'''

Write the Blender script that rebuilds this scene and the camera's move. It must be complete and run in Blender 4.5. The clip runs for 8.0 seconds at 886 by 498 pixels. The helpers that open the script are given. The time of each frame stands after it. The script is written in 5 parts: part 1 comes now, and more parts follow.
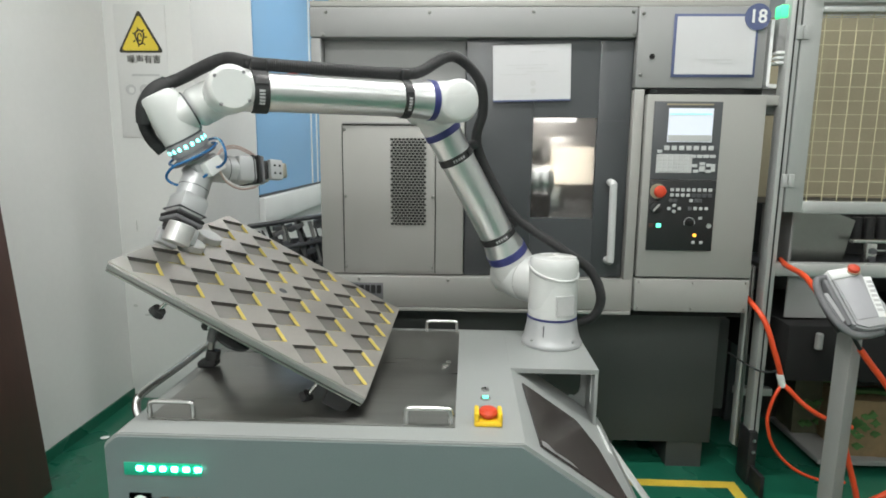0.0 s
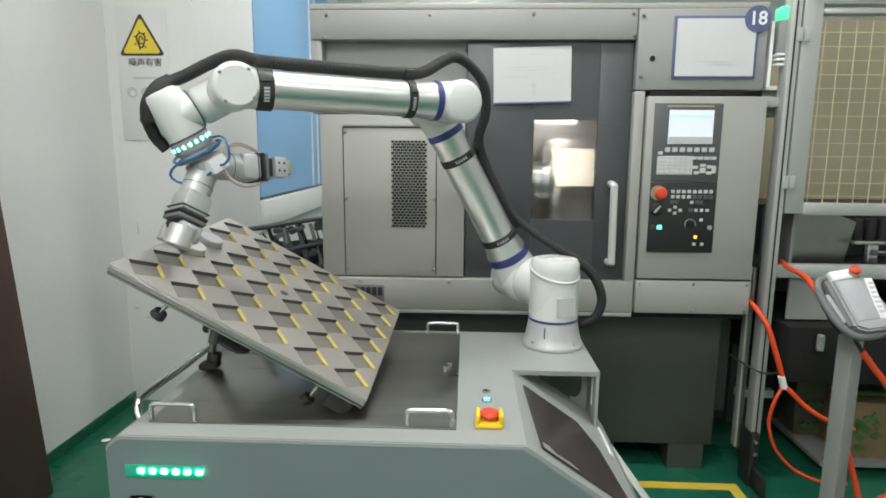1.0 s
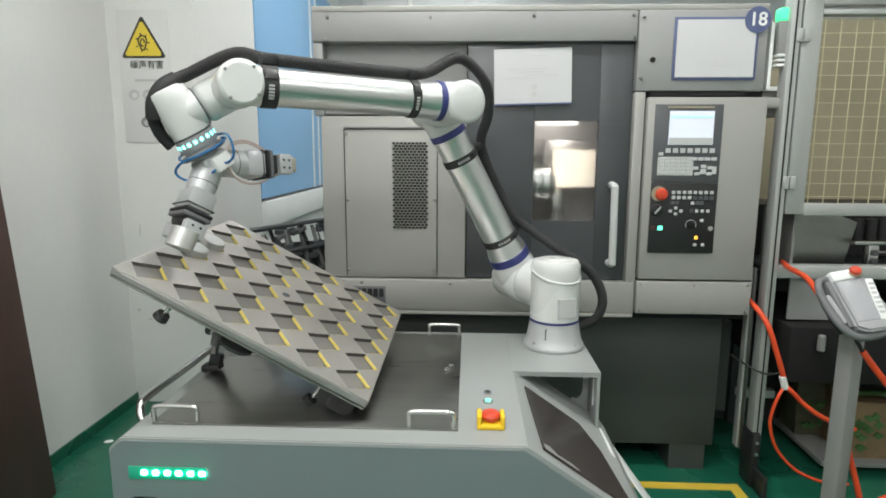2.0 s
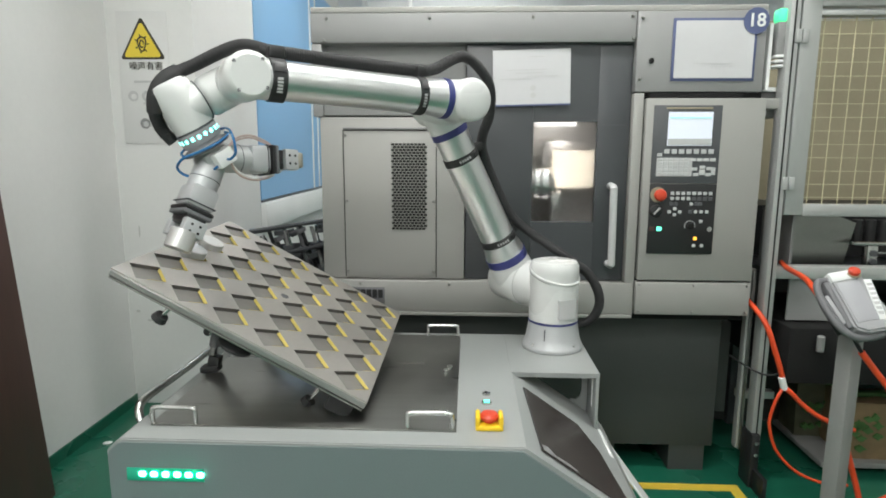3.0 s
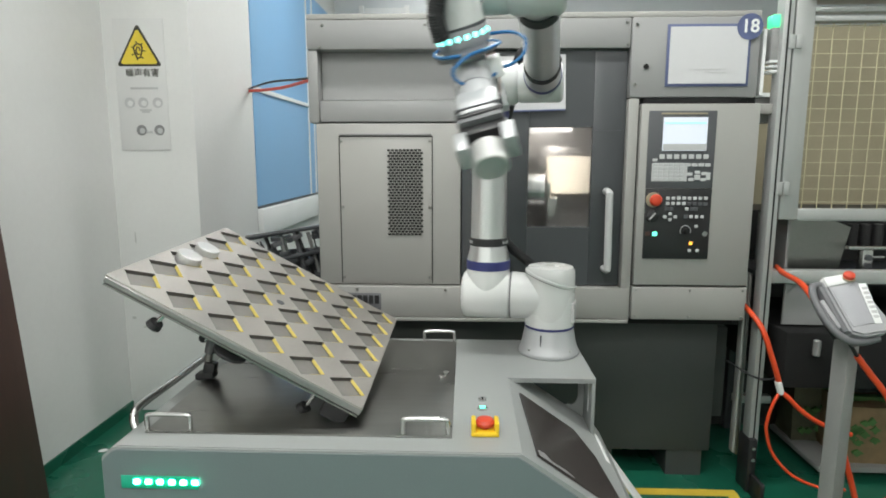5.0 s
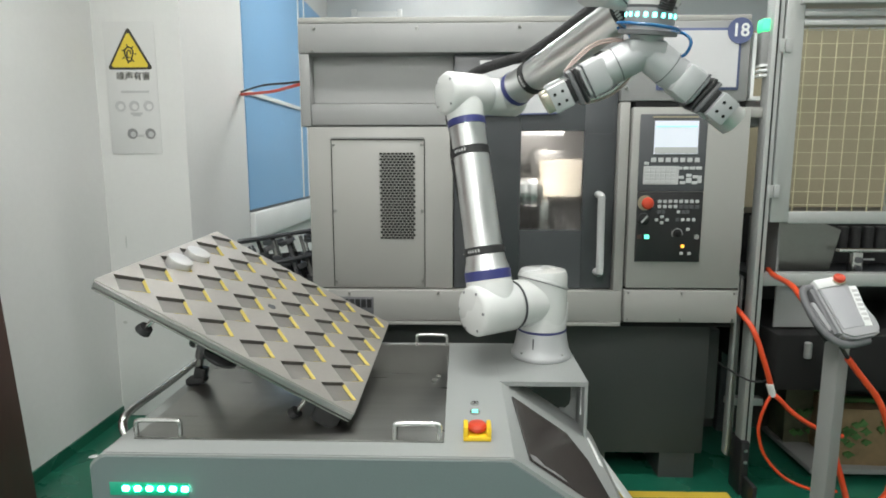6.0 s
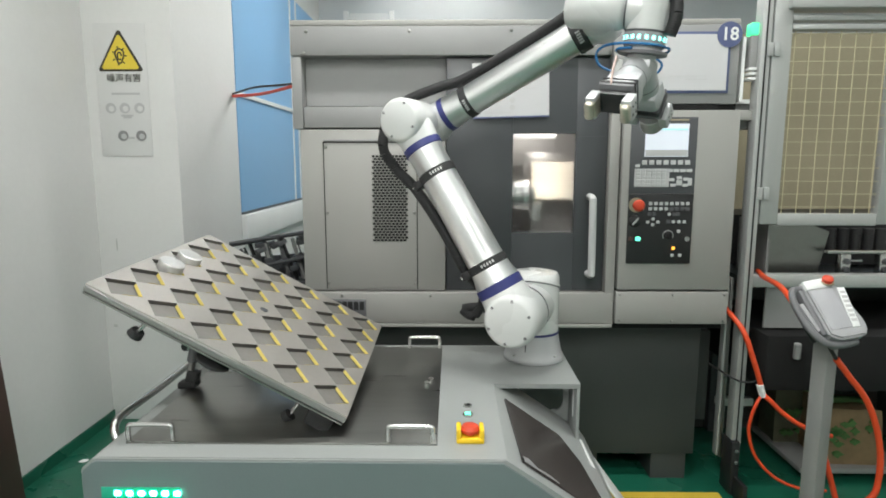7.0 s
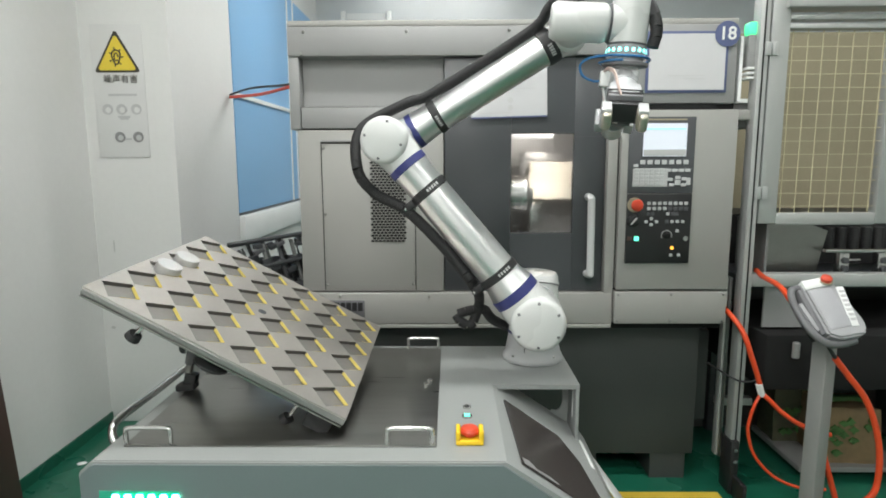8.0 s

'''

Retype the data above exactly; pictures are not part of the copy.

Write the Blender script that rebuilds this scene and the camera's move. It must be complete and run in Blender 4.5. The clip runs for 8.0 seconds at 886 by 498 pixels. The helpers that open the script are given. The time of each frame stands after it. The script is written in 5 parts: part 1 comes now, and more parts follow.
0.0 s
1.0 s
2.0 s
3.0 s
5.0 s
6.0 s
7.0 s
8.0 s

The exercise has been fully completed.